Bankruptcy Petitions – Personal Service
20 July 2011

The Act of Sederunt (Sheriff Court Rules) (Miscellaneous Amendments) (No. 2) 2011 has made significant changes to the rules on service of petitions for sequestration. In particular the default method of service on a living individual will be by personal service by a Sheriff Officer. This could clearly involve a number of calls by officers of court to effect service personally with a consequent increase in costs to creditors. The situation is made more complex by the fact there is only an 8 day window to effect service of a bankruptcy petition.

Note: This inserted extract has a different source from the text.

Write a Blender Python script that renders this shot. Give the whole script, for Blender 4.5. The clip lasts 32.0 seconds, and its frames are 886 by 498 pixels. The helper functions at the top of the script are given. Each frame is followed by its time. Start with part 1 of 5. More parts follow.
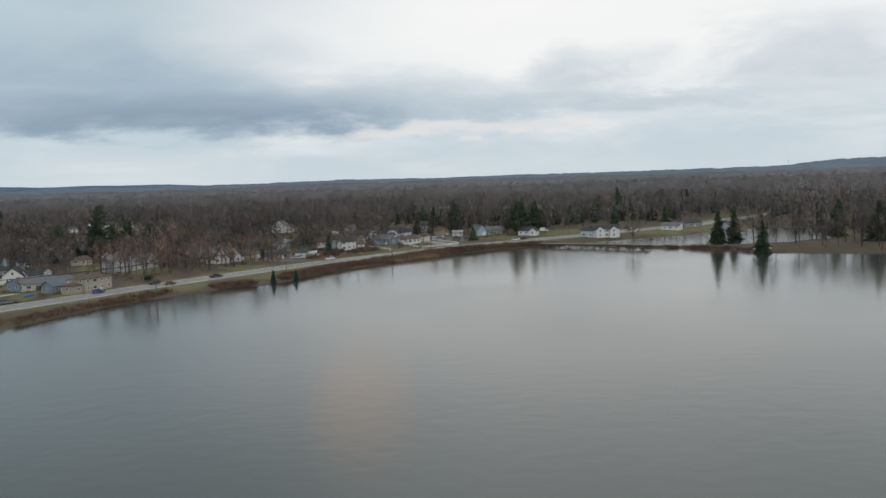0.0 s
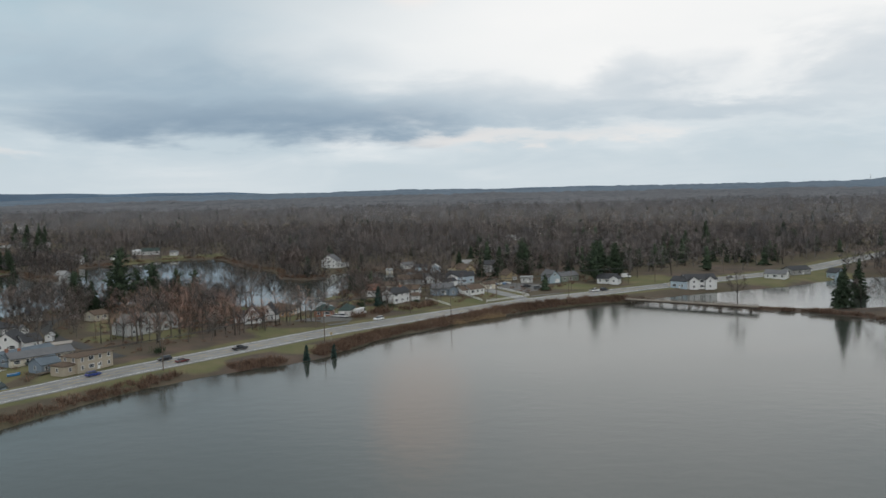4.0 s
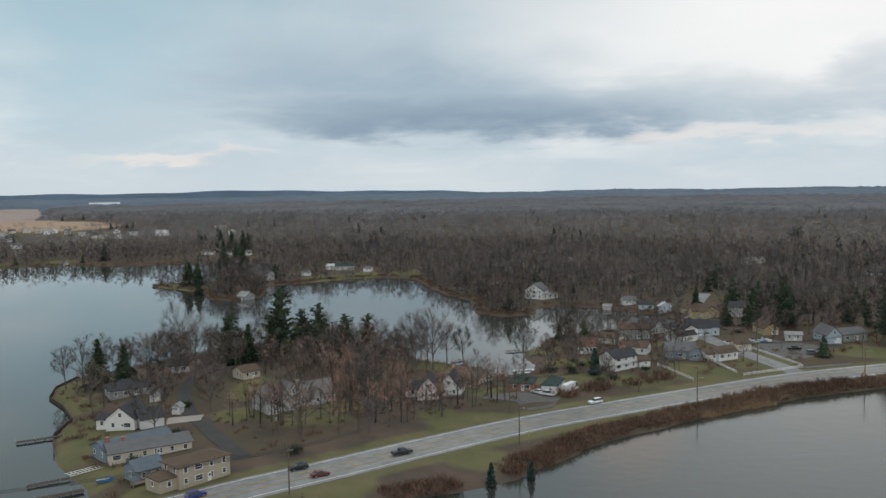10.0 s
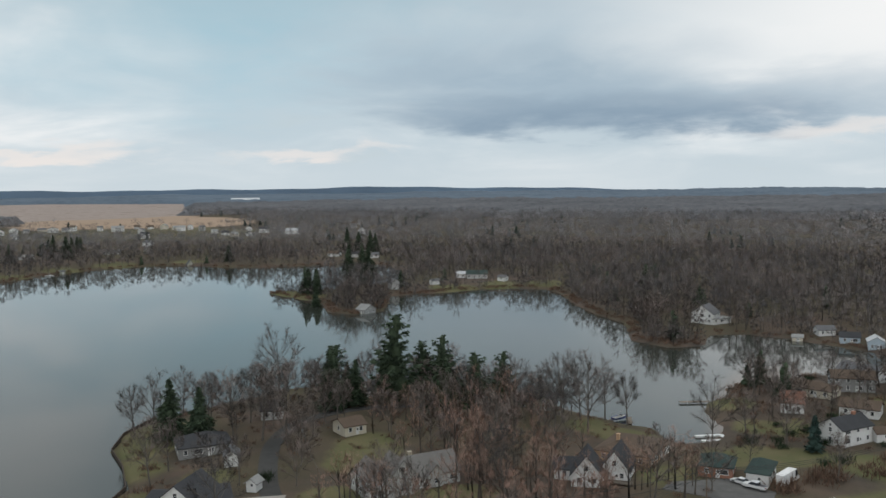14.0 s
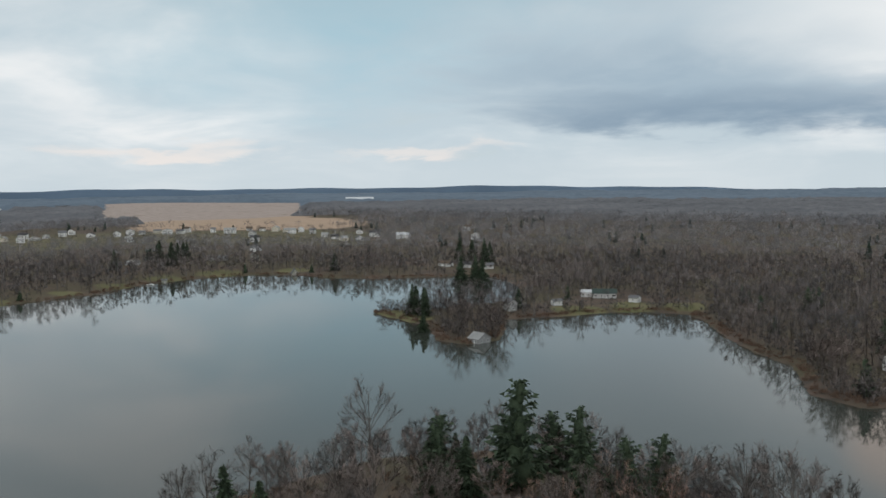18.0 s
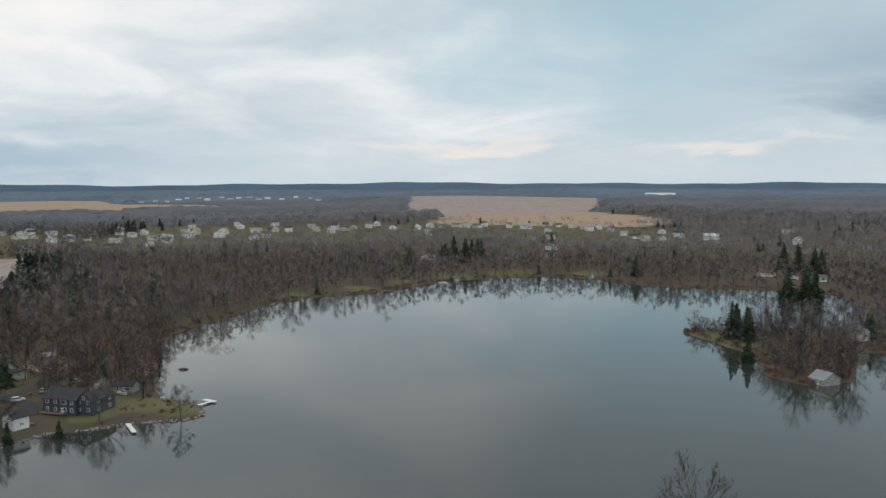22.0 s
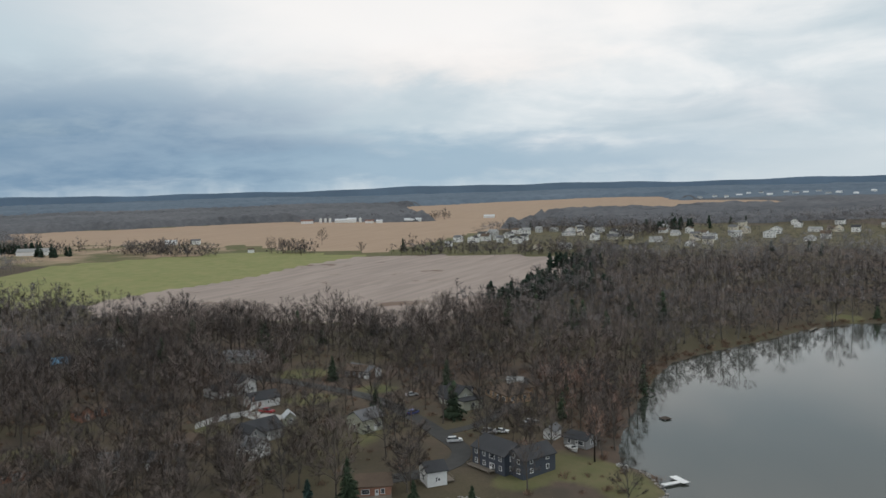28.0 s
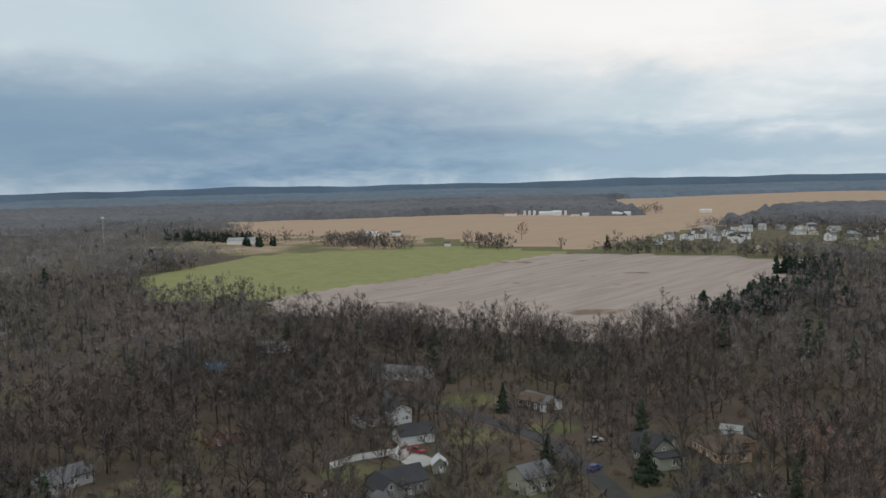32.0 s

Provision is made in the regulations for creditors to ask the court to allow alternative methods of service. That application can be made by crave in the petition or after the granting of the warrant by way of motion. Our recommendation to clients would be to include a crave in their petitions to allow service in terms of Rule 5.4 (1)(b), service in the hands of a resident at the defender’s dwellinghouse. We can see that the courts may have had an issue where bankruptcy petitions were deposited through the letterbox of the defender’s home but service in the hands of a resident should be sufficient to ensure that the petition is brought to the attention of the defender. The success of such a crave will of course depend on the attitudes of individual sheriffs. It may be in some courts that such applications may need to be made by motion if there is a requirement to set new dates.

The new regulations do provide specific methods of service in respect of deceased debtors, trusts, partnerships and limited liability parnerships.